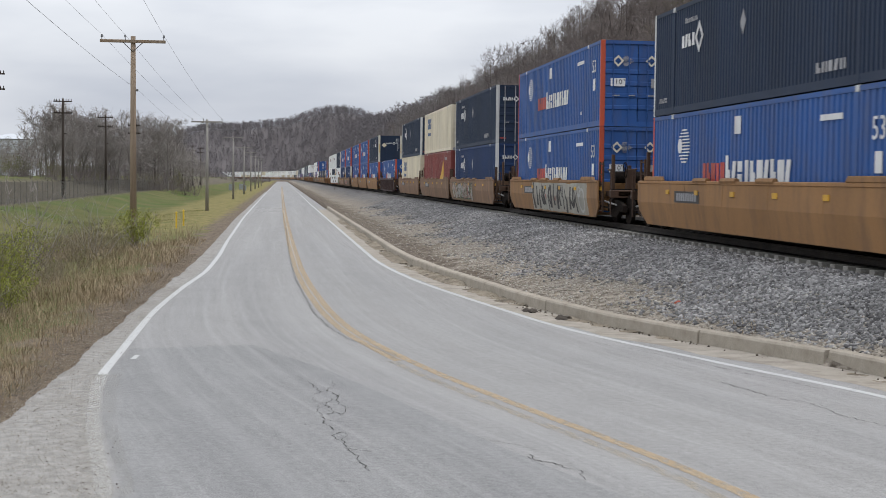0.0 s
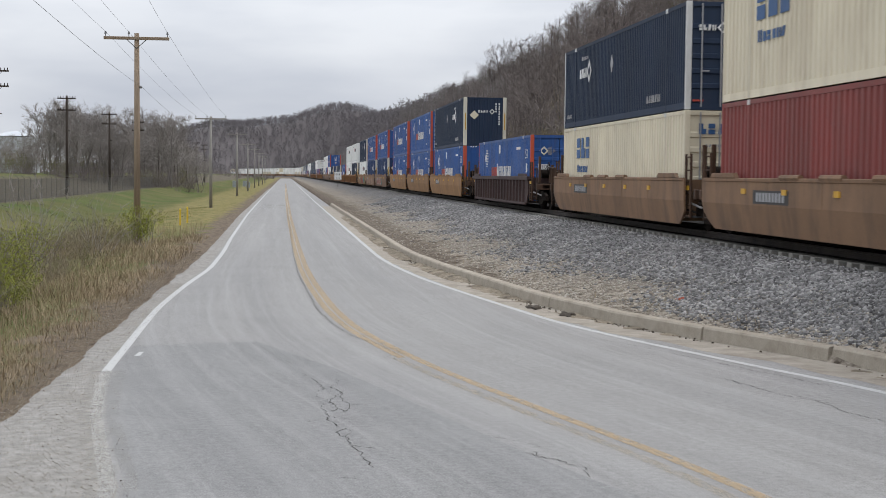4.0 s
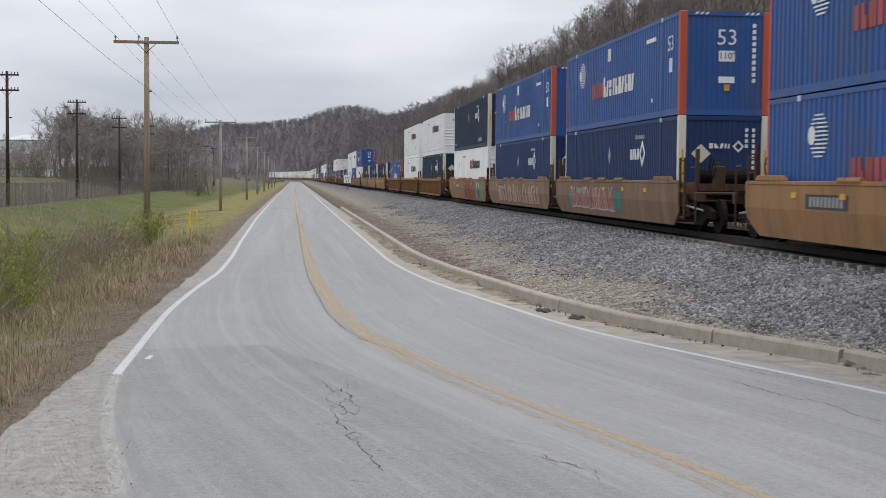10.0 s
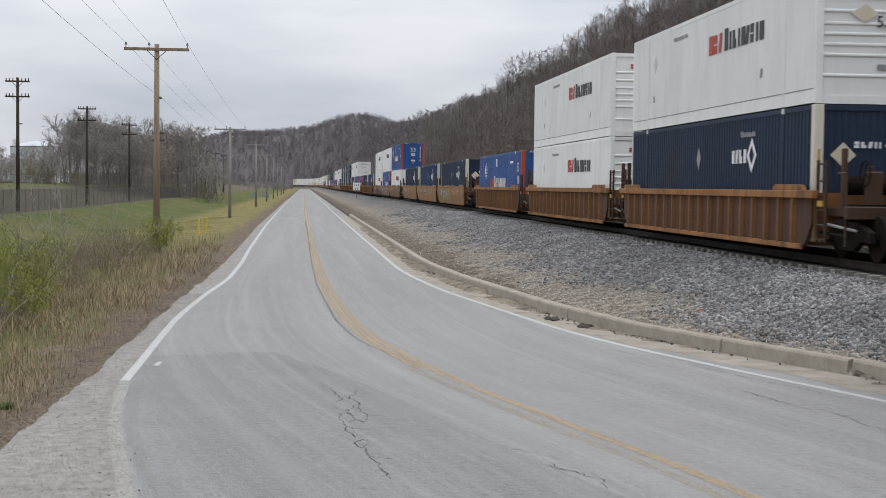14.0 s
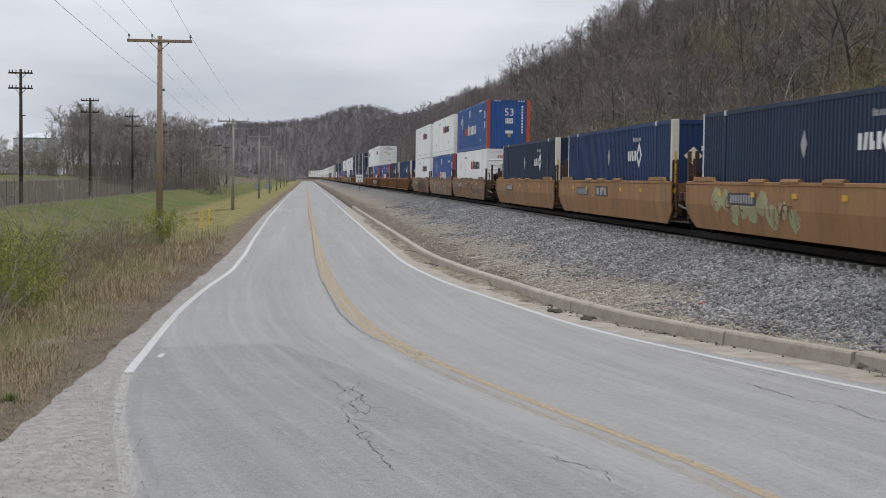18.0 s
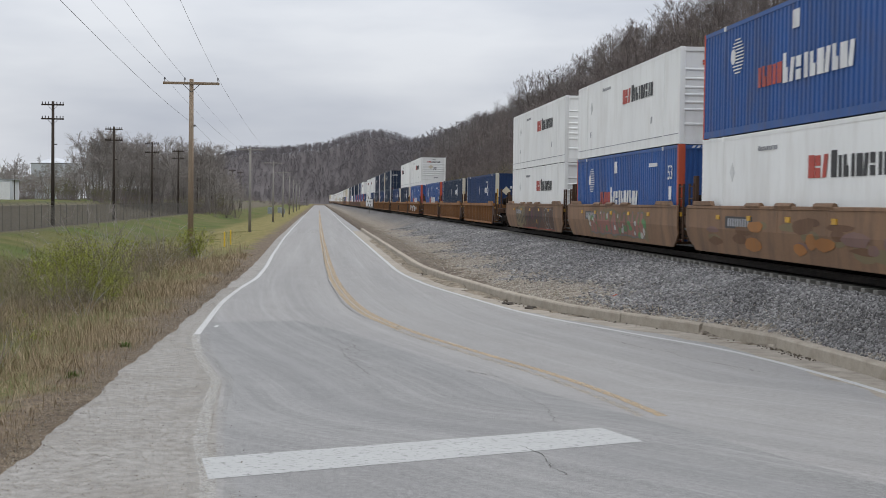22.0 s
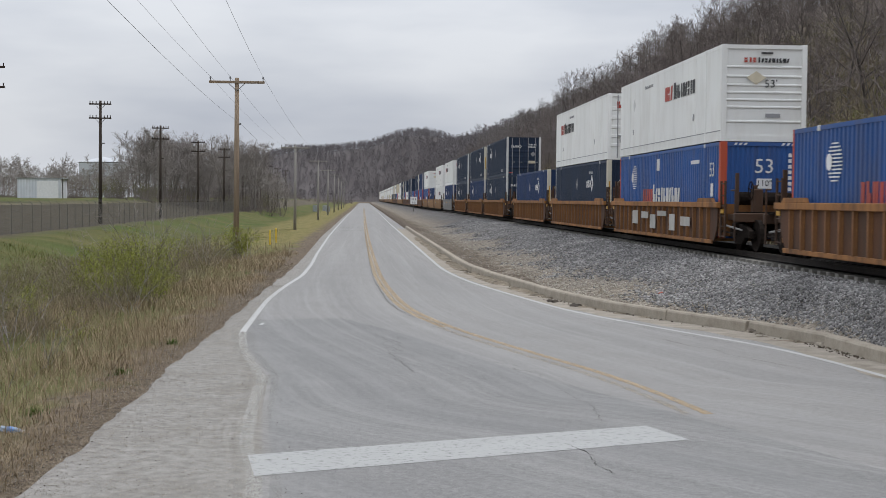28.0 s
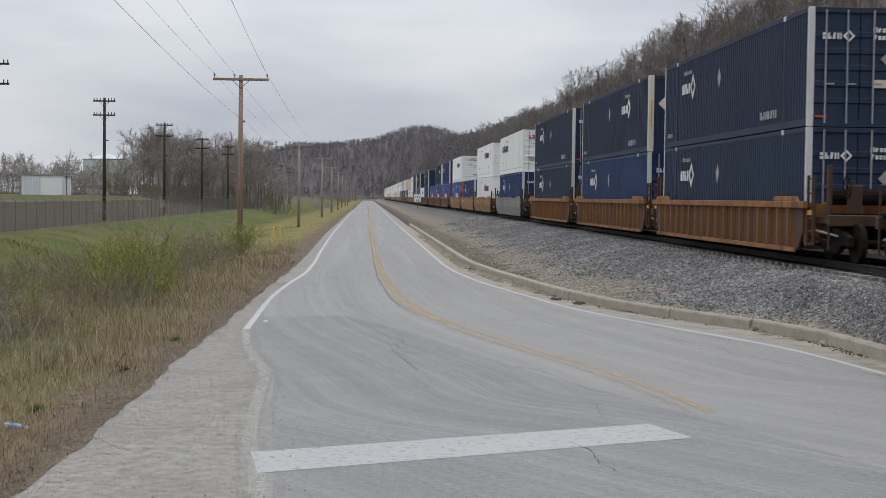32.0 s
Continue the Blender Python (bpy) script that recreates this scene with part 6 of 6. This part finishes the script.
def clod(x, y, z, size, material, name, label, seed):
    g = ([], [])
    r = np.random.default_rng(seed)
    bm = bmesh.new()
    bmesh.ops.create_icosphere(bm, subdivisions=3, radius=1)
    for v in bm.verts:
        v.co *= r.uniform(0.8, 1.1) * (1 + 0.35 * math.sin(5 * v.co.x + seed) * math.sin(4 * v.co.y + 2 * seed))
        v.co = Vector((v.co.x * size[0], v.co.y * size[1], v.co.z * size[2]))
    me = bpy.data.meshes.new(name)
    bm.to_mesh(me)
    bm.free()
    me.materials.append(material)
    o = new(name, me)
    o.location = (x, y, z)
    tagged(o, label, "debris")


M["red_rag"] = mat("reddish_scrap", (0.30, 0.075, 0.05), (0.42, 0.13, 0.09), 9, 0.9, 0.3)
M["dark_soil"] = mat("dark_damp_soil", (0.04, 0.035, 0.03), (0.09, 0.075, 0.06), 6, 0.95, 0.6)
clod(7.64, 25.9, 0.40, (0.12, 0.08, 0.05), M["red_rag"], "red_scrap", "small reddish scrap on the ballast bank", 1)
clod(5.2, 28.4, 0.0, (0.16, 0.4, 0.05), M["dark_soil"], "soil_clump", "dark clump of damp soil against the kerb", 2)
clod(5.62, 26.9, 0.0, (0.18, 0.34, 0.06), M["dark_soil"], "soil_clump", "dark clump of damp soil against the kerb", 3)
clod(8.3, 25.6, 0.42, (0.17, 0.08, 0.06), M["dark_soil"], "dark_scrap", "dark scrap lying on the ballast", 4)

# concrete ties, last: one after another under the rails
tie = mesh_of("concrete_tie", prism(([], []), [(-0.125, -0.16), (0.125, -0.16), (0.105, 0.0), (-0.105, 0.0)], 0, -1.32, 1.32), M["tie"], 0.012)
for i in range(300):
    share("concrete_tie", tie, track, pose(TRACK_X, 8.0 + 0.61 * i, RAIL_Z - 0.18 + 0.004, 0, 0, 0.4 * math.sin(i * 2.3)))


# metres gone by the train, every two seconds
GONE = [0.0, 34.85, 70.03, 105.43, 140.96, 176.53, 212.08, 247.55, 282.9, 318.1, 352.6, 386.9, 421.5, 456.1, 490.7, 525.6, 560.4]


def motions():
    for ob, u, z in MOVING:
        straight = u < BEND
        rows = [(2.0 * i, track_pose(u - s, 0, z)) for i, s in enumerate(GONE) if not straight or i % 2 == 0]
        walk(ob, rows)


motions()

·····

Brief:
Output the data above without changes, apart from leaving out the pictures.

Result for this exercise:
0.0 s
4.0 s
10.0 s
14.0 s
18.0 s
22.0 s
28.0 s
32.0 s
Continue the Blender Python (bpy) script that recreates this scene with part 6 of 6. This part finishes the script.
def clod(x, y, z, size, material, name, label, seed):
    g = ([], [])
    r = np.random.default_rng(seed)
    bm = bmesh.new()
    bmesh.ops.create_icosphere(bm, subdivisions=3, radius=1)
    for v in bm.verts:
        v.co *= r.uniform(0.8, 1.1) * (1 + 0.35 * math.sin(5 * v.co.x + seed) * math.sin(4 * v.co.y + 2 * seed))
        v.co = Vector((v.co.x * size[0], v.co.y * size[1], v.co.z * size[2]))
    me = bpy.data.meshes.new(name)
    bm.to_mesh(me)
    bm.free()
    me.materials.append(material)
    o = new(name, me)
    o.location = (x, y, z)
    tagged(o, label, "debris")


M["red_rag"] = mat("reddish_scrap", (0.30, 0.075, 0.05), (0.42, 0.13, 0.09), 9, 0.9, 0.3)
M["dark_soil"] = mat("dark_damp_soil", (0.04, 0.035, 0.03), (0.09, 0.075, 0.06), 6, 0.95, 0.6)
clod(7.64, 25.9, 0.40, (0.12, 0.08, 0.05), M["red_rag"], "red_scrap", "small reddish scrap on the ballast bank", 1)
clod(5.2, 28.4, 0.0, (0.16, 0.4, 0.05), M["dark_soil"], "soil_clump", "dark clump of damp soil against the kerb", 2)
clod(5.62, 26.9, 0.0, (0.18, 0.34, 0.06), M["dark_soil"], "soil_clump", "dark clump of damp soil against the kerb", 3)
clod(8.3, 25.6, 0.42, (0.17, 0.08, 0.06), M["dark_soil"], "dark_scrap", "dark scrap lying on the ballast", 4)

# concrete ties, last: one after another under the rails
tie = mesh_of("concrete_tie", prism(([], []), [(-0.125, -0.16), (0.125, -0.16), (0.105, 0.0), (-0.105, 0.0)], 0, -1.32, 1.32), M["tie"], 0.012)
for i in range(300):
    share("concrete_tie", tie, track, pose(TRACK_X, 8.0 + 0.61 * i, RAIL_Z - 0.18 + 0.004, 0, 0, 0.4 * math.sin(i * 2.3)))


# metres gone by the train, every two seconds
GONE = [0.0, 34.85, 70.03, 105.43, 140.96, 176.53, 212.08, 247.55, 282.9, 318.1, 352.6, 386.9, 421.5, 456.1, 490.7, 525.6, 560.4]


def motions():
    for ob, u, z in MOVING:
        straight = u < BEND
        rows = [(2.0 * i, track_pose(u - s, 0, z)) for i, s in enumerate(GONE) if not straight or i % 2 == 0]
        walk(ob, rows)


motions()